DO THIS
Copy each line exactly. Drop every picture.

DATA SHOWN
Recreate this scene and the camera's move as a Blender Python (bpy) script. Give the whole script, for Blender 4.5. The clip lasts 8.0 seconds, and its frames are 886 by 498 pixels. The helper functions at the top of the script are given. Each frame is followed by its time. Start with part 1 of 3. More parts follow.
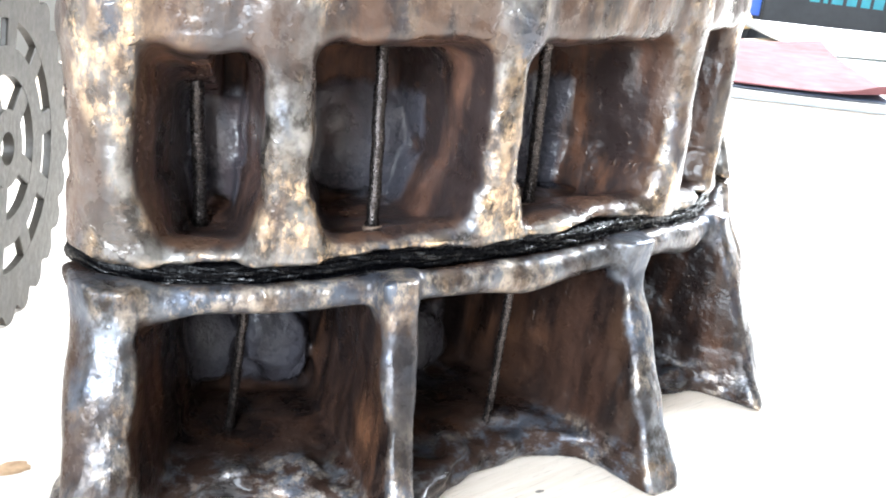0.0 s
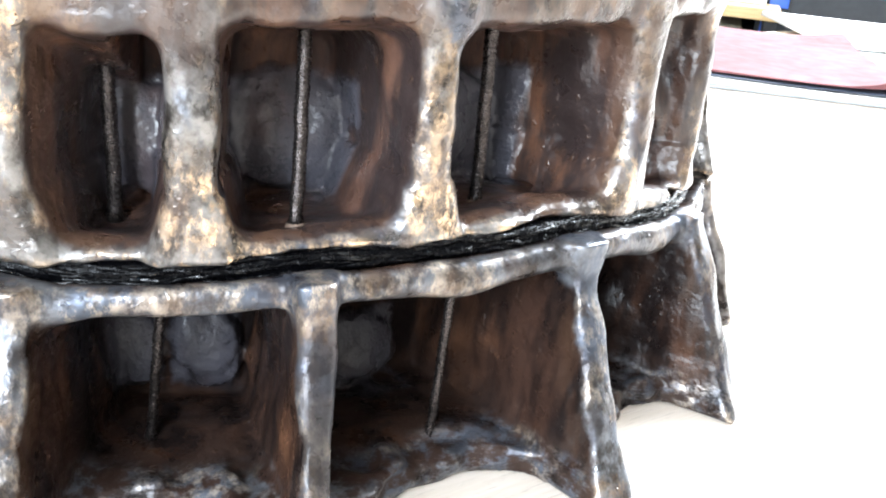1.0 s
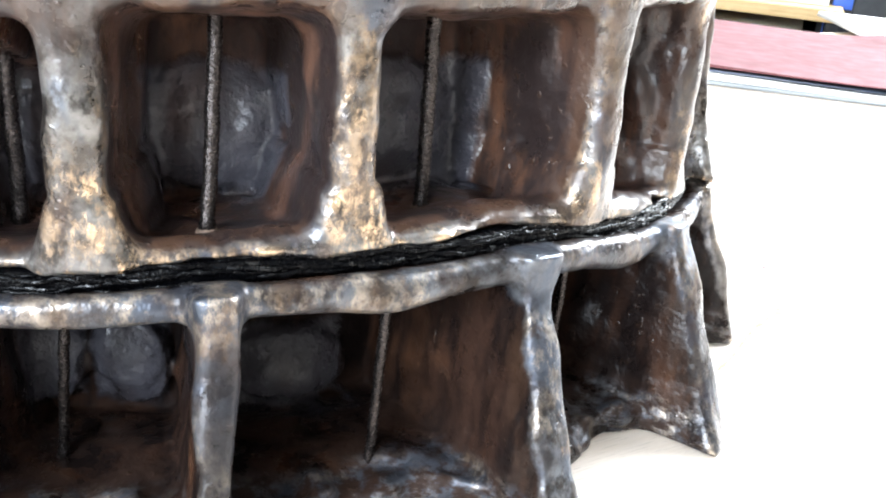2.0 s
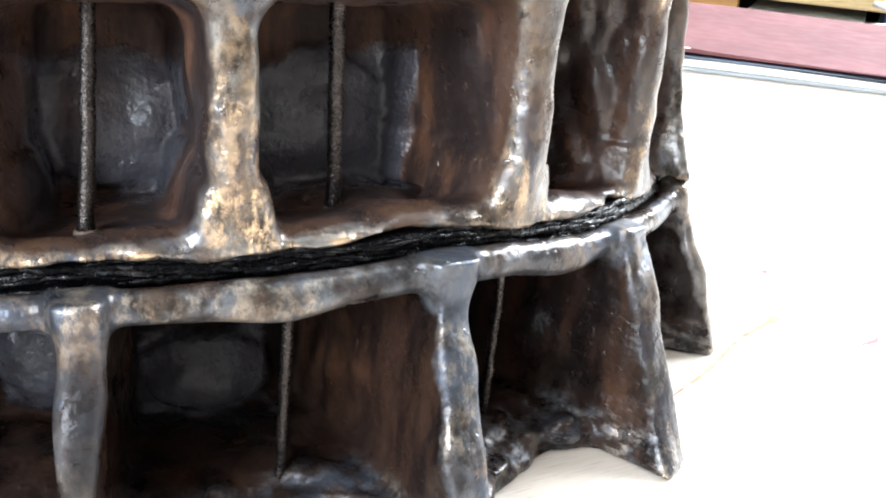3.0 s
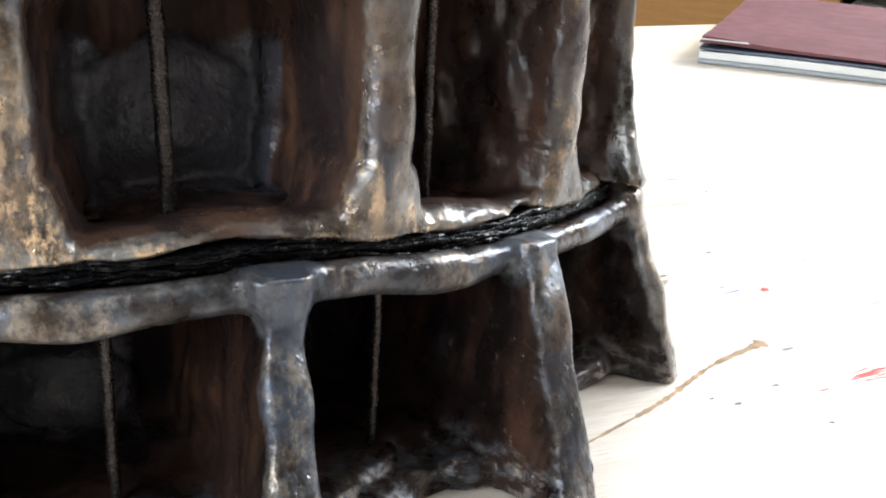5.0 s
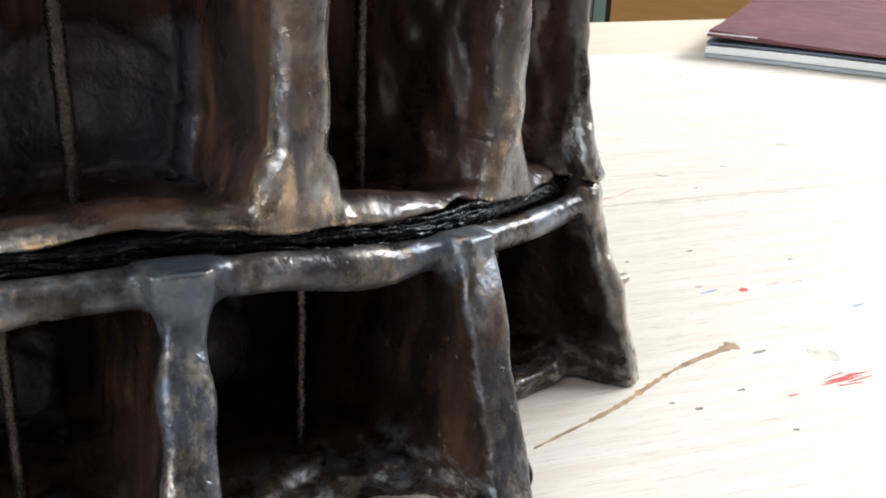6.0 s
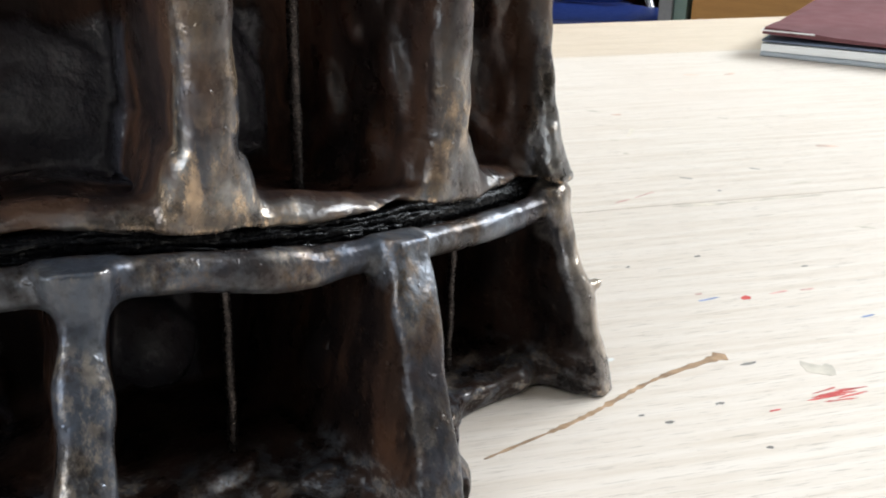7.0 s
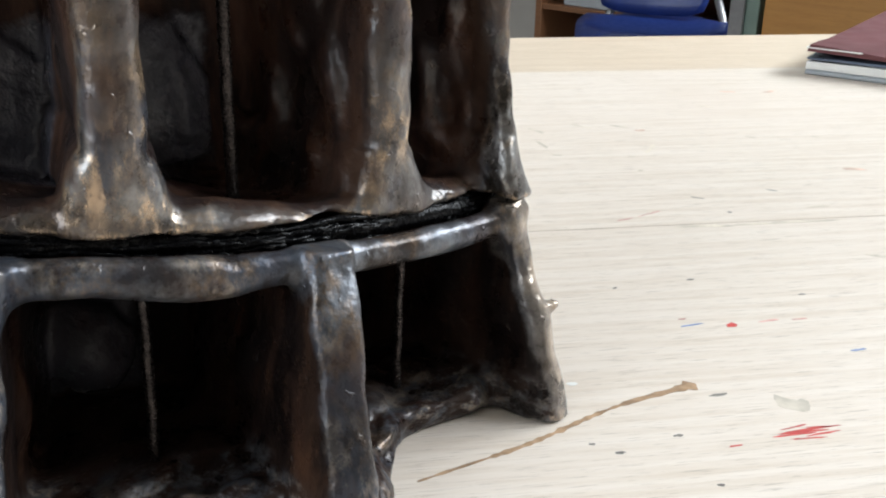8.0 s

ANSWER TO THE EXERCISE
Recreate this scene and the camera's move as a Blender Python (bpy) script. Give the whole script, for Blender 4.5. The clip lasts 8.0 seconds, and its frames are 886 by 498 pixels. The helper functions at the top of the script are given. Each frame is followed by its time. Start with part 1 of 3. More parts follow.
0.0 s
1.0 s
2.0 s
3.0 s
5.0 s
6.0 s
7.0 s
8.0 s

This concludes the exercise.